# [Dataset content]

========

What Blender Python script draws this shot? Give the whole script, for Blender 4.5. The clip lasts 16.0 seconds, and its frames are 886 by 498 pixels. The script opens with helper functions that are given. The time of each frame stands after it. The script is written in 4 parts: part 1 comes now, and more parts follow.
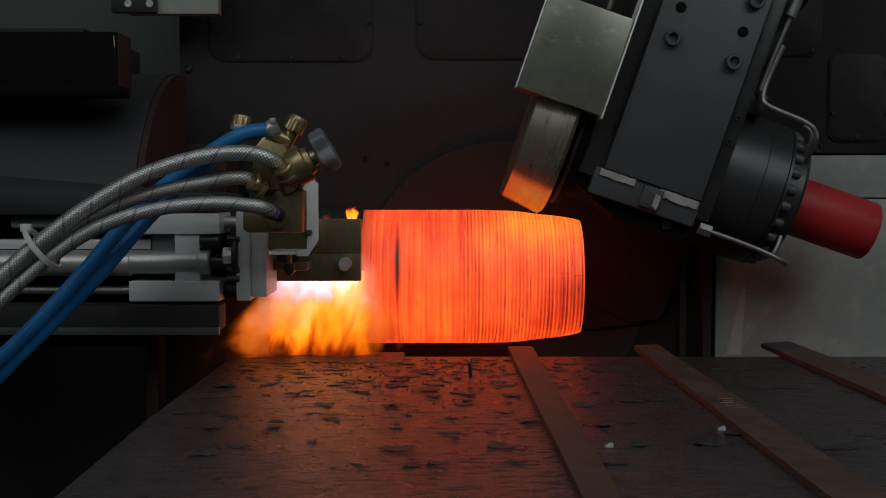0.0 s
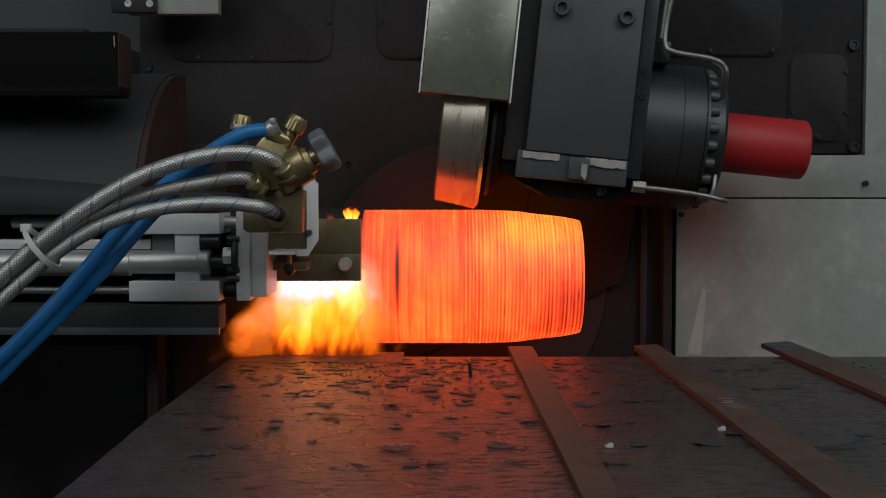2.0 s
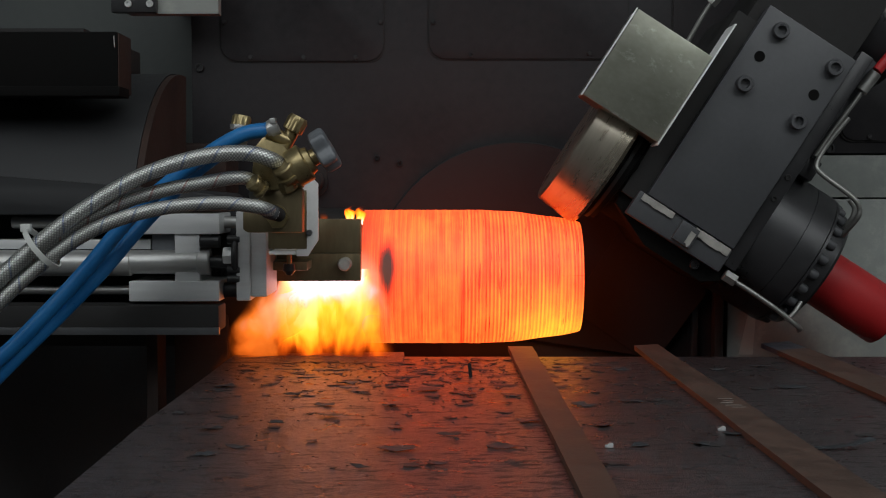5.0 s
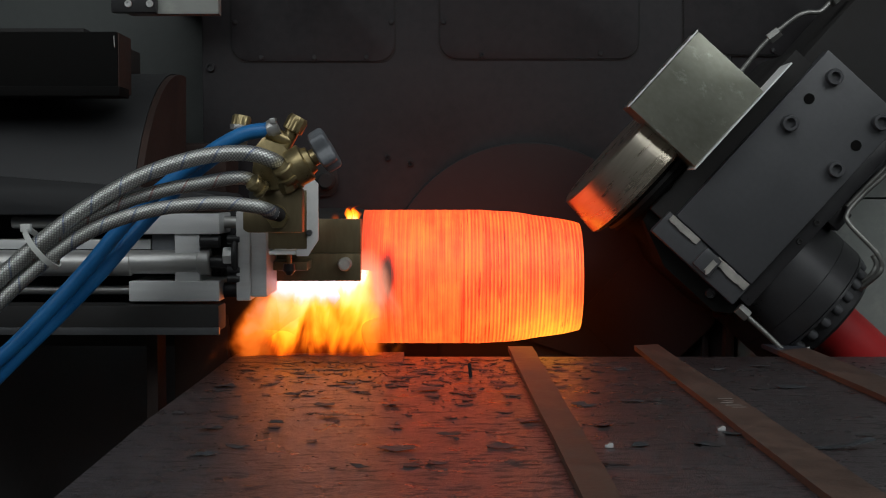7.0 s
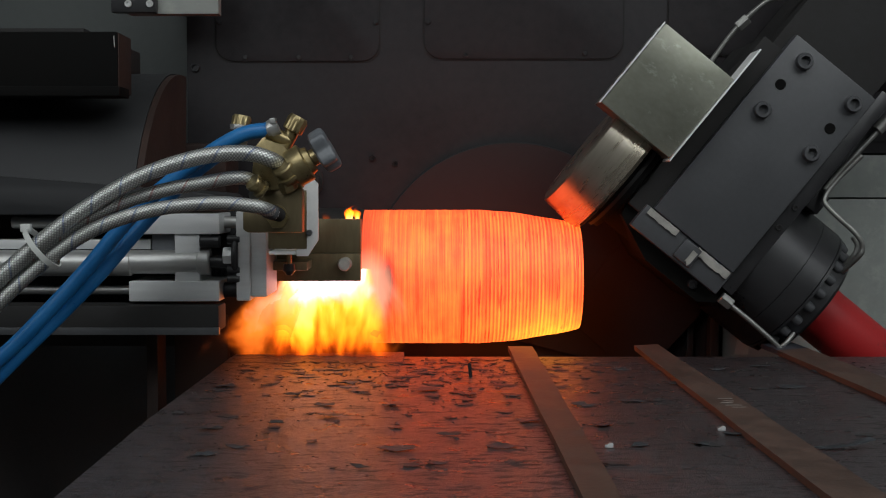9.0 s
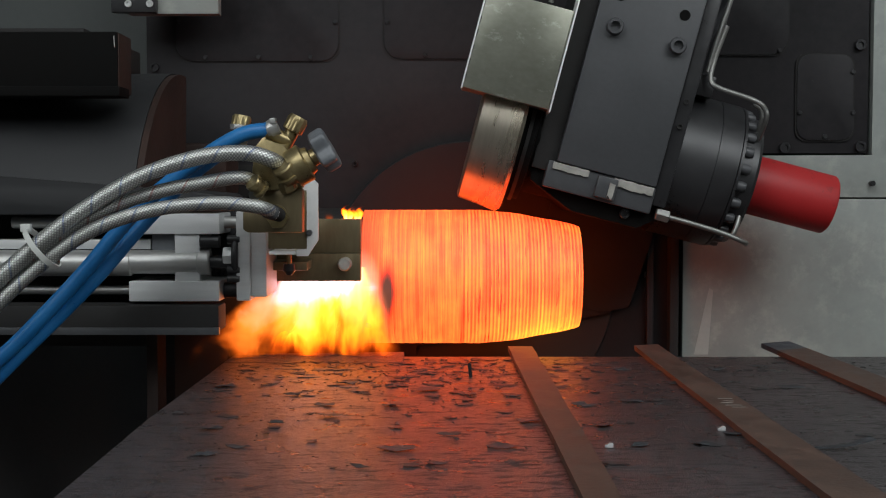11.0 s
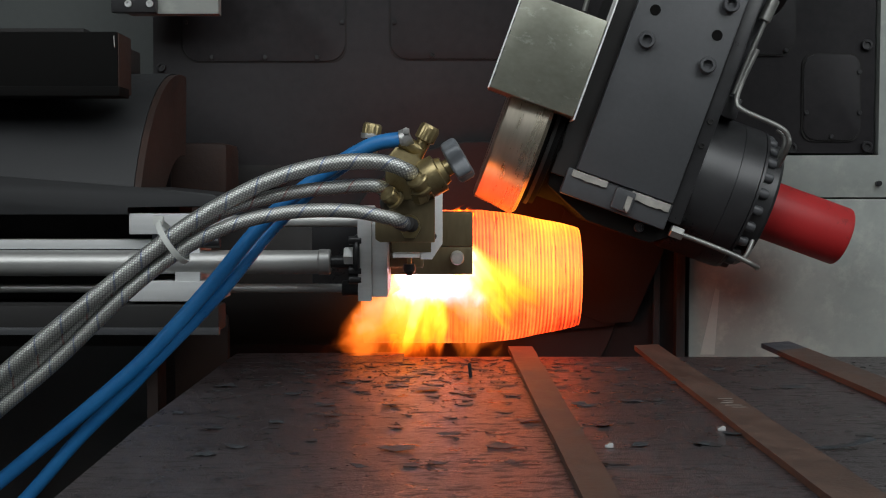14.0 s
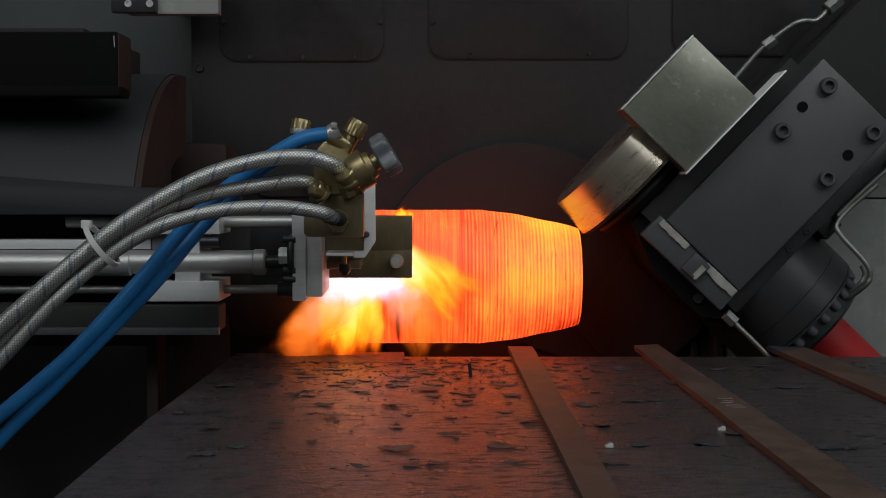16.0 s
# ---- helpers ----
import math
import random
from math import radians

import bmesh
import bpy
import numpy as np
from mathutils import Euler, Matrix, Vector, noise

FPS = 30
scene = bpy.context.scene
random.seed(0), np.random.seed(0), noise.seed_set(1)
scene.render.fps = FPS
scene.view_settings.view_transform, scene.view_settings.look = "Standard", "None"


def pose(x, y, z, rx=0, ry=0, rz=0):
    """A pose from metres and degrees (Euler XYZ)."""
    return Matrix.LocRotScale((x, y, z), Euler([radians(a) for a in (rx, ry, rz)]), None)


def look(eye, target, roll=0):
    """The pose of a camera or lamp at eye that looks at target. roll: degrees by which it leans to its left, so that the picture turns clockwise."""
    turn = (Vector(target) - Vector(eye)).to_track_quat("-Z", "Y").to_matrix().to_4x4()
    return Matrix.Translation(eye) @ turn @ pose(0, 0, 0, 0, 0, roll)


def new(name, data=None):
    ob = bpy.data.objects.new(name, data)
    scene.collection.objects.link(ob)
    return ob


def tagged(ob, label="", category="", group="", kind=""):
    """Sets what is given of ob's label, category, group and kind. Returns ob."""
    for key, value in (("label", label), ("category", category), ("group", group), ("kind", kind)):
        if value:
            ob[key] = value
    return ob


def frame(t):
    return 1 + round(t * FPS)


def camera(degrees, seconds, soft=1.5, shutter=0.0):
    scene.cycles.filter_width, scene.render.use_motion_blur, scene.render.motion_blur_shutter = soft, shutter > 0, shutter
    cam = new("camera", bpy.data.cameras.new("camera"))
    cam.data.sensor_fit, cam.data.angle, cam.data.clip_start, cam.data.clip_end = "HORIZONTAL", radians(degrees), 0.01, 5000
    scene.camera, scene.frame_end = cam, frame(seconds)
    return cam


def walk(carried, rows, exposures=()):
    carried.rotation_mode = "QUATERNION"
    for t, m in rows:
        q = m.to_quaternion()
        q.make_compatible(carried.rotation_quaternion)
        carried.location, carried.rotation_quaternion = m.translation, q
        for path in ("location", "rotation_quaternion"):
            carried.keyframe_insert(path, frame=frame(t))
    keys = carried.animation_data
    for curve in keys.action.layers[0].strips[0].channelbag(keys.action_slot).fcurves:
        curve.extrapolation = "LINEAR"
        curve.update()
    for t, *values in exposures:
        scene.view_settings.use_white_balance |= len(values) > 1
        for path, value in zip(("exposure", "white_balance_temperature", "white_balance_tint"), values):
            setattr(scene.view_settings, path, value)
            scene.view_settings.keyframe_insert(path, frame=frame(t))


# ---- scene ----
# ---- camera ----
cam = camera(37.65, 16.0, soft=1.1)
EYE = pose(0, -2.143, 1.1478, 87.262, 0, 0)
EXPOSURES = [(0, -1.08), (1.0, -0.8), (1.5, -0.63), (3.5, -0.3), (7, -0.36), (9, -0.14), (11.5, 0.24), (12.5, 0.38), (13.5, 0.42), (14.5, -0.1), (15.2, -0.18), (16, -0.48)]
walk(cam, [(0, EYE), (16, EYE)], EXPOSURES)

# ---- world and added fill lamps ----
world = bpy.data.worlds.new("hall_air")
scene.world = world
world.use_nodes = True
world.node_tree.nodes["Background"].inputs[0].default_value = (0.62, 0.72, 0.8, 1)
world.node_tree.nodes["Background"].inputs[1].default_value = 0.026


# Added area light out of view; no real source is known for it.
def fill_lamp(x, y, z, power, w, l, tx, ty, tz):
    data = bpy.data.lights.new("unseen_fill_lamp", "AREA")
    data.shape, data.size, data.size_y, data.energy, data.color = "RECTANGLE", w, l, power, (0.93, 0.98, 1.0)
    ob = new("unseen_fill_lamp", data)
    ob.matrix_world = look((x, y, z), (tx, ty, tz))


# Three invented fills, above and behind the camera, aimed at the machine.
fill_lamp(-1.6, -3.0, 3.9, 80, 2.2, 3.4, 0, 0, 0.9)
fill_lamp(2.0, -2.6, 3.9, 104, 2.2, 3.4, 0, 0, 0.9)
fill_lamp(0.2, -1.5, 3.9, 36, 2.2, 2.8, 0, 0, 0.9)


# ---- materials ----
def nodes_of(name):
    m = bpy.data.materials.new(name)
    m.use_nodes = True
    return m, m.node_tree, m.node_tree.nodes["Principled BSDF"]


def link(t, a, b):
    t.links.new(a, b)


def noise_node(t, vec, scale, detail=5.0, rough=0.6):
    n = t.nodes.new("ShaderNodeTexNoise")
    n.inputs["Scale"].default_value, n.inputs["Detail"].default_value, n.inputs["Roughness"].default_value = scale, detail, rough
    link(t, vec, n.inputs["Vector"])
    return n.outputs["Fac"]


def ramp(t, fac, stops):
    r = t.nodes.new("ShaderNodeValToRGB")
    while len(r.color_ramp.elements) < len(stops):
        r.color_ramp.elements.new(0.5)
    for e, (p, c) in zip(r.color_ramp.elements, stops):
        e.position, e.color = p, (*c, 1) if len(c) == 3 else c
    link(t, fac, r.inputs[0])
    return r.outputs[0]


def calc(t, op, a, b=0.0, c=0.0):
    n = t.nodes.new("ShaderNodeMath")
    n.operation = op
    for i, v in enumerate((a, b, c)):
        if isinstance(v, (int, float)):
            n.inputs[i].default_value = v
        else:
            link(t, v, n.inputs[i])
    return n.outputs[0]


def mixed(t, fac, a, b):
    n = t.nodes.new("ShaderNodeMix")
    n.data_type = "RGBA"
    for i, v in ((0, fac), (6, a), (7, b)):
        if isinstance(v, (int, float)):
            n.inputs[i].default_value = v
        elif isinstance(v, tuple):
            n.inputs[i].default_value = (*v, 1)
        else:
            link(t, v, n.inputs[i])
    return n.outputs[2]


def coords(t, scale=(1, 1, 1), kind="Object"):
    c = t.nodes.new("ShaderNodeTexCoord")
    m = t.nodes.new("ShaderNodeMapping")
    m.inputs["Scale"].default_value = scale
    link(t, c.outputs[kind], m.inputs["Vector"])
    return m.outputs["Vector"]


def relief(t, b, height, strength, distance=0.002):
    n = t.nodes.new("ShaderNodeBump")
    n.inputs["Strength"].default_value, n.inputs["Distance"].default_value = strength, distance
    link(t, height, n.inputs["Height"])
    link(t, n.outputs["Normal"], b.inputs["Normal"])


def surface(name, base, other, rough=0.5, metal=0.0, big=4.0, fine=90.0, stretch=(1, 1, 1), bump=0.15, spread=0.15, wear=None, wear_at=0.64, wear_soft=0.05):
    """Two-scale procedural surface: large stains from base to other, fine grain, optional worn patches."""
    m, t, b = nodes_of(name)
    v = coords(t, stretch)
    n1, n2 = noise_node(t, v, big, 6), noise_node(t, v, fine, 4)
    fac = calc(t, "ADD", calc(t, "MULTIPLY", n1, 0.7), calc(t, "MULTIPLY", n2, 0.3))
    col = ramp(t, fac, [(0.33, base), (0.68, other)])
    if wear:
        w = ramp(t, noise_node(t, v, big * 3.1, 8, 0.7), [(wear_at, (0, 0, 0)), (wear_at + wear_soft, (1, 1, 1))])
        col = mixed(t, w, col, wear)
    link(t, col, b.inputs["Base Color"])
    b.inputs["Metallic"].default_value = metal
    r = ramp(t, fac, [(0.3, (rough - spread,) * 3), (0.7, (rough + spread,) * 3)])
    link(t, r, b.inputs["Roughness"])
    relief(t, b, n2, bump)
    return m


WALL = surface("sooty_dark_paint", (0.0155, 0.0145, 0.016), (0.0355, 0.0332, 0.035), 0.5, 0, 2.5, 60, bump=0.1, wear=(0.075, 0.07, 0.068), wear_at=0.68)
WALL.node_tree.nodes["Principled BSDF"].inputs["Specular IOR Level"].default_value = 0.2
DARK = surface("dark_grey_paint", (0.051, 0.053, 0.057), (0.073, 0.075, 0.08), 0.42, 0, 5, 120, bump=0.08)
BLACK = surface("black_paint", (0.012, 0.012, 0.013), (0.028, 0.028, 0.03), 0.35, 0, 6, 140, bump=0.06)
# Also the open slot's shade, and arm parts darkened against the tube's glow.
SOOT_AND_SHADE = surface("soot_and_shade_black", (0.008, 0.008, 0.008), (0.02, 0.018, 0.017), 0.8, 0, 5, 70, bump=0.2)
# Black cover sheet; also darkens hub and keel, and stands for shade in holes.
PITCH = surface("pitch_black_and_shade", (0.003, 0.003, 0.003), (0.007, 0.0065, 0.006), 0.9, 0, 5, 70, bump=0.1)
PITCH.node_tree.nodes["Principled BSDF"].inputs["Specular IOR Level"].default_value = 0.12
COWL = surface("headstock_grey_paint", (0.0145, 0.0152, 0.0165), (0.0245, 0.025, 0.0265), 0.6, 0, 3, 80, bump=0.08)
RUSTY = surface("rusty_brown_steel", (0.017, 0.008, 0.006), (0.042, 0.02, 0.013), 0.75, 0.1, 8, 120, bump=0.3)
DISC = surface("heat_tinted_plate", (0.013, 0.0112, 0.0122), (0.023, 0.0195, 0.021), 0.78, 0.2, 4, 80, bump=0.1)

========

# [Given exercise]
Quote, please, every line of the material above from its start through the line that has "scene.collection.objects.link(ob)", reproducing the words exactly and dropping any images.

# [Full solution]
What Blender Python script draws this shot? Give the whole script, for Blender 4.5. The clip lasts 16.0 seconds, and its frames are 886 by 498 pixels. The script opens with helper functions that are given. The time of each frame stands after it. The script is written in 4 parts: part 1 comes now, and more parts follow.
0.0 s
2.0 s
5.0 s
7.0 s
9.0 s
11.0 s
14.0 s
16.0 s
# ---- helpers ----
import math
import random
from math import radians

import bmesh
import bpy
import numpy as np
from mathutils import Euler, Matrix, Vector, noise

FPS = 30
scene = bpy.context.scene
random.seed(0), np.random.seed(0), noise.seed_set(1)
scene.render.fps = FPS
scene.view_settings.view_transform, scene.view_settings.look = "Standard", "None"


def pose(x, y, z, rx=0, ry=0, rz=0):
    """A pose from metres and degrees (Euler XYZ)."""
    return Matrix.LocRotScale((x, y, z), Euler([radians(a) for a in (rx, ry, rz)]), None)


def look(eye, target, roll=0):
    """The pose of a camera or lamp at eye that looks at target. roll: degrees by which it leans to its left, so that the picture turns clockwise."""
    turn = (Vector(target) - Vector(eye)).to_track_quat("-Z", "Y").to_matrix().to_4x4()
    return Matrix.Translation(eye) @ turn @ pose(0, 0, 0, 0, 0, roll)


def new(name, data=None):
    ob = bpy.data.objects.new(name, data)
    scene.collection.objects.link(ob)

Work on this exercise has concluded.